--- Aim ---
Go through the lines below. Copy those with "scene".

:: Recorded data ::

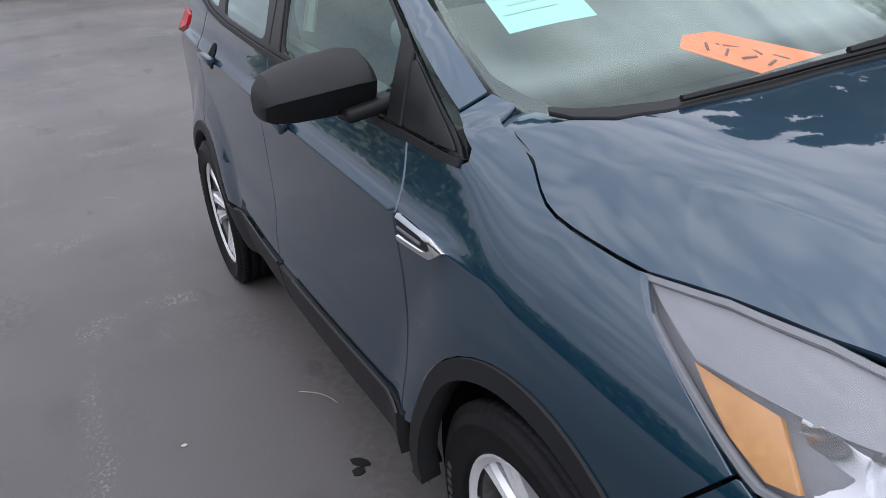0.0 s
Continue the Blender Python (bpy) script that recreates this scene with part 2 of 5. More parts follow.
def asphalt_material():
    m = bpy.data.materials.new("sealed_asphalt")
    m.use_nodes = True
    n, l = m.node_tree.nodes, m.node_tree.links
    p = n["Principled BSDF"]
    where = n.new("ShaderNodeTexCoord")

    def noise_at(scale, detail=4.0, stretch=None):
        t = n.new("ShaderNodeTexNoise")
        t.inputs["Scale"].default_value, t.inputs["Detail"].default_value = scale, detail
        if stretch:
            mp = n.new("ShaderNodeMapping")
            mp.inputs["Scale"].default_value, mp.inputs["Rotation"].default_value = stretch, (0, 0, .5)
            l.new(where.outputs["Object"], mp.inputs["Vector"])
            l.new(mp.outputs[0], t.inputs["Vector"])
        else:
            l.new(where.outputs["Object"], t.inputs["Vector"])
        return t.outputs["Fac"]

    def ramped(value, lo, hi, a, b):
        r = n.new("ShaderNodeValToRGB")
        r.color_ramp.elements[0].position, r.color_ramp.elements[1].position = lo, hi
        r.color_ramp.elements[0].color, r.color_ramp.elements[1].color = (*a, 1), (*b, 1)
        l.new(value, r.inputs["Fac"])
        return r.outputs["Color"]

    def blend(kind, fac, a, b):
        x = n.new("ShaderNodeMixRGB")
        x.blend_type = kind
        if isinstance(fac, float):
            x.inputs["Fac"].default_value = fac
        else:
            l.new(fac, x.inputs["Fac"])
        l.new(a, x.inputs["Color1"])
        l.new(b, x.inputs["Color2"])
        return x.outputs["Color"]

    base = ramped(noise_at(.35, 5.0), .35, .65, (.082, .078, .078), (.106, .100, .099))
    streak = ramped(noise_at(.55, 8.0, (.22, 1.3, 1.0)), .38, .68, (.88, .88, .89), (1.20, 1.17, 1.13))
    grit = ramped(noise_at(260.0, 2.0), .30, .70, (.72, .72, .72), (1.28, 1.28, 1.28))
    dark = ramped(noise_at(.22, 6.0), .44, .62, (1.05, 1.05, 1.05), (.84, .84, .85))
    stain = ramped(noise_at(2.4, 10.0), .60, .74, (1, 1, 1), (.80, .79, .80))
    worn_where = ramped(noise_at(2.1, 8.0), .59, .68, (0, 0, 0), (1, 1, 1))
    worn_grain = ramped(noise_at(70.0, 3.0), .55, .64, (0, 0, 0), (.68, .68, .68))
    pale = n.new("ShaderNodeRGB")
    pale.outputs[0].default_value = (.26, .25, .235, 1)
    c = blend("MULTIPLY", 1.0, base, streak)
    c = blend("MULTIPLY", 1.0, c, grit)
    c = blend("MULTIPLY", 1.0, c, dark)
    c = blend("MULTIPLY", 1.0, c, stain)
    c = blend("MIX", blend("MULTIPLY", 1.0, worn_where, worn_grain), c, pale.outputs[0])
    scuff = ramped(noise_at(1.7, 7.0, (.40, 2.6, 1.0)), .615, .69, (0, 0, 0), (.62, .62, .62))
    c = blend("MIX", blend("MULTIPLY", 1.0, scuff, worn_grain), c, pale.outputs[0])
    spots = ramped(noise_at(2.1, 4.0, (.55, 1.6, 1.0)), .655, .715, (1, 1, 1), (.66, .65, .65))
    c = blend("MULTIPLY", 1.0, c, spots)
    # colour multiplied by a ramp along x, from 1.22 at -9 to .76 at 2.5
    tone_by_x = n.new("ShaderNodeMapRange")
    tone_by_x.inputs["From Min"].default_value, tone_by_x.inputs["From Max"].default_value = -9.0, 2.5
    tone_by_x.inputs["To Min"].default_value, tone_by_x.inputs["To Max"].default_value = 1.22, .76
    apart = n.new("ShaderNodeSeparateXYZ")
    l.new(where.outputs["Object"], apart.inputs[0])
    l.new(apart.outputs["X"], tone_by_x.inputs["Value"])
    c = blend("MULTIPLY", 1.0, c, tone_by_x.outputs[0])
    oil = ramped(noise_at(1.1, 5.0, (.55, 1.5, 1.0)), .64, .74, (1, 1, 1), (.76, .75, .75))
    c = blend("MULTIPLY", 1.0, c, oil)
    mottle = ramped(noise_at(34.0, 6.0), .40, .62, (.74, .73, .73), (1.17, 1.15, 1.12))
    rough_where = ramped(noise_at(.62, 6.0, (.7, 1.5, 1.0)), .50, .60, (0, 0, 0), (.75, .75, .75))
    c = blend("MIX", rough_where, c, blend("MULTIPLY", 1.0, c, mottle))
    l.new(c, p.inputs["Base Color"])
    rr = n.new("ShaderNodeMapRange")
    rr.inputs["To Min"].default_value, rr.inputs["To Max"].default_value = .50, .68
    l.new(noise_at(.9, 5.0), rr.inputs["Value"])
    l.new(rr.outputs[0], p.inputs["Roughness"])
    relief = n.new("ShaderNodeBump")
    relief.inputs["Strength"].default_value, relief.inputs["Distance"].default_value = .35, .003
    l.new(noise_at(190.0, 3.0), relief.inputs["Height"])
    l.new(relief.outputs["Normal"], p.inputs["Normal"])
    return m


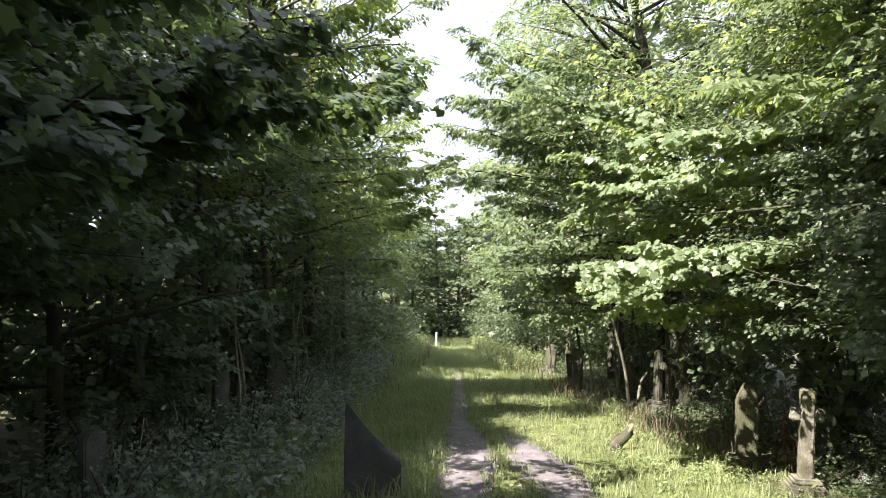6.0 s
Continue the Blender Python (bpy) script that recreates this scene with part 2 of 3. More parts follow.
def corridor(p, loose=0.0):
    """Which points lie in the open lane over the path (p in world metres)."""
    x, y = p[:, 0], p[:, 1]
    z = p[:, 2] - ground_at(x, y)
    wave = 0.24 * np.sin(1.3 * y + 0.8 * z) + 0.18 * np.sin(2.9 * y - 1.7 * z + 1.0) + 0.12 * np.sin(5.3 * y + 2.3 * z)
    far = np.clip((y - 9) / 4, 0, 1)
    left = np.interp(z, [0, 0.7, 1.2, 2.0, 3.0, 4.5, 6.0], [-3.3, -2.95, -2.35, -1.65, -1.2, -1.15, -1.15]) + wave * np.interp(z, [0, 2], [1.5, 1.0]) + far * np.interp(z, [0, 3, 5, 7], [0.0, 0.1, 0.2, 0.15]) - 0.4 * np.clip((y - 5.5) / 1.5, 0, 1) * np.clip((12.5 - y) / 1.5, 0, 1) * np.interp(z, [0.8, 1.5, 3.2, 4.5], [0, 1, 1, 0]) - 0.35 * np.clip((y - 9) / 3, 0, 1) * np.clip((26 - y) / 5, 0, 1) * np.interp(z, [0.5, 1.0, 1.9, 2.6], [0.3, 1, 1, 0]) + loose
    left = left - np.clip((10.5 - y) / 1.5, 0, 1) * np.interp(z, [0, 1.2, 1.7, 2.2], [1.2, 1.6, 1.0, 0.0])
    tier = np.clip((y - 5.5) / 1.5, 0, 1) * np.clip((12.5 - y) / 1.5, 0, 1)
    right = np.interp(z, [0, 1.2, 1.9, 2.5, 3.2, 5.0, 7.0], [4.2, 3.0, 2.2, 1.85, 1.6, 1.45, 1.4]) + tier * np.interp(z, [2.0, 2.6, 3.3, 4.0, 5.0, 7.0], [0.0, -0.1, 0.1, 0.6, 1.0, 1.3])
    right = right - wave - far * (1 - tier) * np.interp(z, [0, 2, 3, 5, 7], [0, 0.1, 0.2, 0.5, 0.5]) - 0.5 * np.clip((6.5 - y) / 2, 0, 1) - loose
    right = right - np.clip((y - 13.0) / 1.5, 0, 1) * np.interp(z, [1.1, 1.5, 2.2, 3.2], [0.0, 0.75, 0.5, 0.15])
    eye = (np.abs(x + 0.3) < 1.1) & (y < 7.5) & (z < 3.2)
    # Crowns close overhead here, above the view, added to shade the near right.
    unseen_roof = (y < 4.0) & (z > 4.8)
    return (((x > left) & (x < right)) & ~unseen_roof) | eye


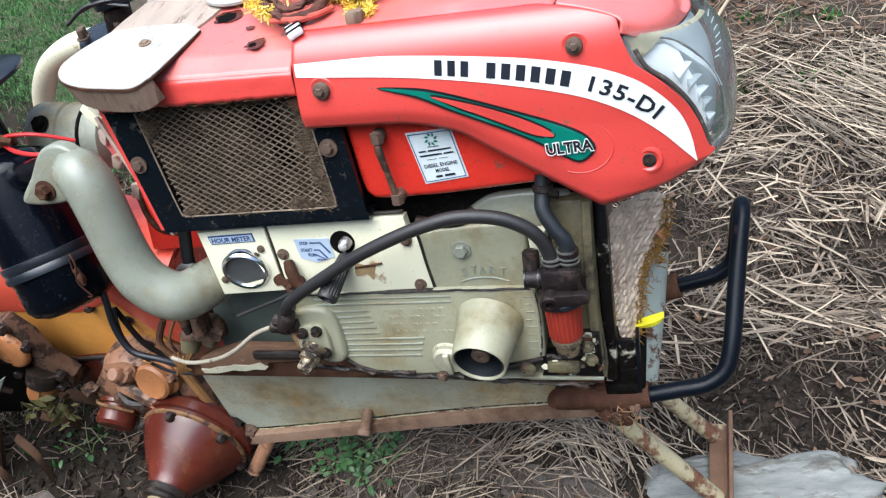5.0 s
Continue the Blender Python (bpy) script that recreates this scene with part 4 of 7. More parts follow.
# fuel pump union at the corner
UP2 = Vector((-0.30, -1, -0.55)).normalized()
UC = Vector((-0.212, -0.020, 0.297))
pump = part("fuel_union", lathe([(0.021, 0), (0.021, 0.003), (0.018, 0.006), (0.0145, 0.008), (0.0145, 0.013), (0.0165, 0.014), (0.0165, 0.022), (0.012, 0.024), (0.012, 0.030), (0, 0.030)], UC, UP2, 14), M_BRASS, engine, "oily brass fuel union")
part("union_nut", lathe([(0.0125, 0.028), (0.0125, 0.038), (0.010, 0.041), (0.0065, 0.041), (0.006, 0.036), (0, 0.036)], UC, UP2, 6), M_BRASS, pump, "oily brass nut")
part("union_collar", lathe([(0.0175, 0.009), (0.0185, 0.011), (0.0175, 0.013)], UC, UP2, 18), M_GREASE, pump, "black oily collar")
for x, z in ((-0.226, 0.323), (-0.203, 0.326), (-0.196, 0.288)):
    part("bolt", bolt((x, -0.019, z), (0, -1, 0), 0.007, 0.008, 0.009), M_GREASE, pump, "oily bolt")
part("pump_bracket", tube([(-0.243, -0.006, 0.345), (-0.247, -0.010, 0.320), (-0.238, -0.012, 0.298)], [0.006, 0.005, 0.006], 8), M_HUBRING, pump, "orange rusty bracket")
part("pipe_union", merged(lathe([(0.011, 0), (0.011, 0.015), (0.0135, 0.016), (0.0135, 0.028), (0.010, 0.03), (0.010, 0.045), (0.006, 0.048)], (-0.232, -0.012, 0.332), (-1, 0, -0.05), 12)), M_GREASE, engine, "dark oily pipe union")
part("white_pipe", tube([(-0.278, -0.012, 0.330), (-0.310, -0.016, 0.318), (-0.350, -0.018, 0.290), (-0.390, -0.015, 0.272), (-0.440, -0.01, 0.262), (-0.475, -0.005, 0.268)], 0.0036, 10), M_DIRTYWHITE, engine, "thin dirty white fuel pipe")
part("hose_union", merged(lathe([(0.013, -0.012), (0.013, 0.012), (0.010, 0.016)], (-0.243, -0.026, 0.352), (0.4, 0, 1), 12), lathe([(0.010, 0), (0.010, 0.02)], (-0.243, -0.026, 0.345), (-1, 0.2, 0.2), 8)), M_GREASE, engine, "dark hose fitting")
part("fuel_hose", tube([(-0.241, -0.028, 0.362), (-0.230, -0.036, 0.380), (-0.204, -0.040, 0.402), (-0.152, -0.044, 0.434), (-0.103, -0.046, 0.462), (-0.049, -0.046, 0.486), (0.0, -0.042, 0.502),
                        (0.045, -0.036, 0.509), (0.095, -0.030, 0.502), (0.132, -0.026, 0.482), (0.150, -0.022, 0.455), (0.1555, -0.02, 0.425)], [0.0084, 0.0092, 0.0095, 0.0093], 16), M_RUBBER, engine, "long grey rubber hose")
tank_hose = part("tank_hose", tube([(0.152, 0.006, 0.545), (0.150, 0.0, 0.520), (0.150, -0.008, 0.500), (0.163, -0.014, 0.476), (0.176, -0.016, 0.456), (0.1775, -0.016, 0.425)], 0.0104, 16), M_RUBBERBLK, engine, "black rubber tank hose")
for q, a in (((0.151, 0.002, 0.527), (0, 0.2, 1)), ((0.178, -0.016, 0.443), (0, 0, 1))):
    part("hose_clamp", lathe([(0.0122, -0.005), (0.0135, -0.004), (0.0135, 0.004), (0.0122, 0.005)], q, a, 18), M_ALU, tank_hose, "wire hose clamp")
part("clamp_screw", tube([(0.160, -0.01, 0.524), (0.172, -0.012, 0.522)], 0.005, 8, 2), M_DARK, tank_hose)
# fuel filter
ff = new("fuel_filter")
ff.parent = tiller
tagged(ff, "fuel filter with red ribbed bowl and a tap")
FA = Vector((0.02, 0.02, -1)).normalized()
FC = Vector((0.163, -0.016, 0.373))
bowl = part("filter_bowl", lathe([(0.0242, 0), (0.0240, 0.010), (0.0218, 0.055), (0.0208, 0.062), (0.019, 0.064)], FC, FA, 30), M_FILTER, ff, "translucent red ribbed bowl")
s1 = FA.cross(Vector((0, 1, 0))).normalized()
s2 = FA.cross(s1)
part("bowl_ribs", merged(*[tube([FC + FA * 0.004 + (s1 * math.cos(a) + s2 * math.sin(a)) * 0.0242, FC + FA * 0.058 + (s1 * math.cos(a) + s2 * math.sin(a)) * 0.0217], 0.0015, 6, 2) for a in np.linspace(0, 6.0, 24)]), M_FILTER, bowl)
part("bowl_foot", lathe([(0.0212, 0.060), (0.0218, 0.064), (0.0208, 0.070), (0.0175, 0.073), (0.0165, 0.083), (0.0150, 0.085), (0.0145, 0.089), (0.009, 0.091)], FC, FA, 24), M_BRASS, bowl, "brown drain foot")
head = part("filter_head", merged(lathe([(0.0285, -0.002), (0.0295, 0.002), (0.0295, -0.014), (0.026, -0.018), (0.024, -0.022)], FC, FA, 26),
                                  box(0.140, 0.190, -0.034, 0.01, 0.390, 0.424, 0.006), lathe([(0.0125, -0.008), (0.0135, 0.012), (0.012, 0.016), (0.012, 0.034)], (0.126, -0.016, 0.404), (1, 0, 0), 16),
                                  lathe([(0.012, 0), (0.013, 0.006), (0.0115, 0.010), (0.0115, 0.034), (0.009, 0.036)], (0.126, -0.008, 0.405), (0, 0.1, 1), 14),
                                  lathe([(0.014, 0), (0.015, 0.006), (0.012, 0.010), (0.012, 0.024)], (0.1555, -0.018, 0.412), (0, 0, 1), 14),
                                  lathe([(0.015, 0), (0.0155, 0.006), (0.0125, 0.010), (0.0125, 0.024)], (0.1775, -0.016, 0.412), (0, 0, 1), 14)), M_ALU, ff, "dark grimy filter head")
for q, d in (((0.1555, -0.018, 0.430), (0, 0, 1)), ((0.1555, -0.018, 0.4365), (0, 0, 1)), ((0.1775, -0.016, 0.430), (0, 0, 1)), ((0.1775, -0.016, 0.4365), (0, 0, 1)), ((0.1765, -0.016, 0.446), (0, 0, 1)), ((0.118, -0.016, 0.404), (1, 0, 0)), ((0.136, -0.016, 0.404), (1, 0, 0))):
    part("clamp_wire", lathe([(0.0128, -0.0012), (0.0143, -0.0010), (0.0143, 0.0010), (0.0128, 0.0012)], q, d, 22), M_DISC if d[0] else M_STEEL, head, "thin worn clamp wire")
part("head_rim", lathe([(0.0292, -0.004), (0.0306, -0.002), (0.0306, 0.003), (0.0292, 0.004)], FC, FA, 30), M_DISC, head, "worn grey rim")
tap = part("tap_hub", lathe([(0.0135, 0), (0.0135, 0.016), (0.0115, 0.018), (0.006, 0.018), (0.005, 0.010), (0, 0.010)], (0.152, -0.034, 0.386), (0, -1, -0.2), 20), M_ALU, ff, "tap hub")
part("tap_lever", plate([(0.158, 0.396), (0.196, 0.399), (0.2045, 0.396), (0.2035, 0.386), (0.196, 0.383), (0.158, 0.380)], -0.052, -0.040, 0.002), M_ALU, tap, "grey tap lever")
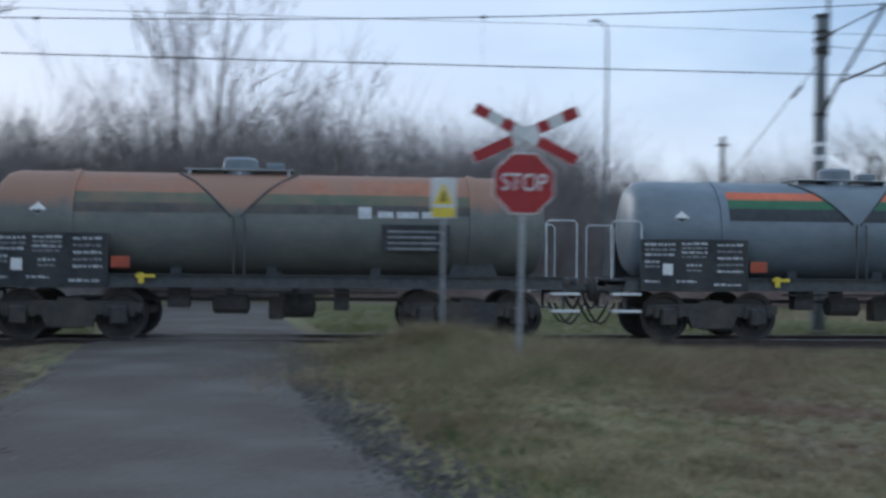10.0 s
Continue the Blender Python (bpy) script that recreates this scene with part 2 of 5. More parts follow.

:::

--- Solved problem ---
Continue the Blender Python (bpy) script that recreates this scene with part 2 of 5. More parts follow.
Continue the Blender Python (bpy) script that recreates this scene with part 2 of 3. More parts follow.
Continue the Blender Python (bpy) script that recreates this scene with part 4 of 7. More parts follow.
Continue the Blender Python (bpy) script that recreates this scene with part 2 of 5. More parts follow.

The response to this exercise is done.